• Objective
Can you output the material exactly as written, minus any pictures it holds?

• Dataset section
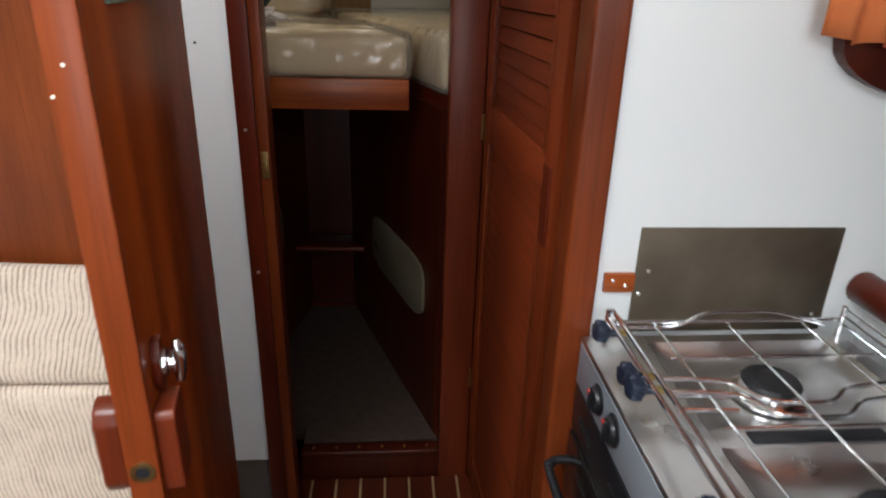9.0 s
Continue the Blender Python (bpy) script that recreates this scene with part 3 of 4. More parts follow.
part("handle_rose", bm, maho_z, door, "eight-sided wooden rose")
bm = lathe([(0.012, 0.0), (0.012, 0.003), (0.006, 0.005), (0.006, 0.011)], DM @ Vector((0.0203, -HW + 0.042, HZ)), DM.to_3x3() @ Vector((1, 0, 0)), 16)
part("handle", bm, chrome, door, "chrome turn handle")
bm = tube([DM @ Vector(p) for p in ((0.031, -HW + 0.042, HZ + 0.021), (0.033, -HW + 0.042, HZ + 0.014), (0.033, -HW + 0.042, HZ), (0.032, -HW + 0.042, HZ - 0.018))], [0.0025, 0.0055, 0.0065, 0.004], 12)
part("handle_lever", bm, chrome, door, "chrome lever")

# ---- passage: sole, mat, posts, louvred door ----
mat = thing("floor_mat", (0.2, 0.8, 0), "dark grey-brown carpet mat on the cabin sole", "mat")
part("rug", box((-0.10, -1.3, -0.011), (0.50, 1.885, 0.004), 0.003), mat_grey, mat)

post = structure("door_2", box((-0.116, HEAD_Y - 0.028, 0.0), (-0.076, HEAD_Y, TOP), 0.003), maho_z, "mahogany casing of the forward doorway against the white bulkhead", "doorpost")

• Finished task
9.0 s
Continue the Blender Python (bpy) script that recreates this scene with part 3 of 4. More parts follow.
part("handle_rose", bm, maho_z, door, "eight-sided wooden rose")
bm = lathe([(0.012, 0.0), (0.012, 0.003), (0.006, 0.005), (0.006, 0.011)], DM @ Vector((0.0203, -HW + 0.042, HZ)), DM.to_3x3() @ Vector((1, 0, 0)), 16)
part("handle", bm, chrome, door, "chrome turn handle")
bm = tube([DM @ Vector(p) for p in ((0.031, -HW + 0.042, HZ + 0.021), (0.033, -HW + 0.042, HZ + 0.014), (0.033, -HW + 0.042, HZ), (0.032, -HW + 0.042, HZ - 0.018))], [0.0025, 0.0055, 0.0065, 0.004], 12)
part("handle_lever", bm, chrome, door, "chrome lever")

# ---- passage: sole, mat, posts, louvred door ----
mat = thing("floor_mat", (0.2, 0.8, 0), "dark grey-brown carpet mat on the cabin sole", "mat")
part("rug", box((-0.10, -1.3, -0.011), (0.50, 1.885, 0.004), 0.003), mat_grey, mat)

post = structure("door_2", box((-0.116, HEAD_Y - 0.028, 0.0), (-0.076, HEAD_Y, TOP), 0.003), maho_z, "mahogany casing of the forward doorway against the white bulkhead", "doorpost")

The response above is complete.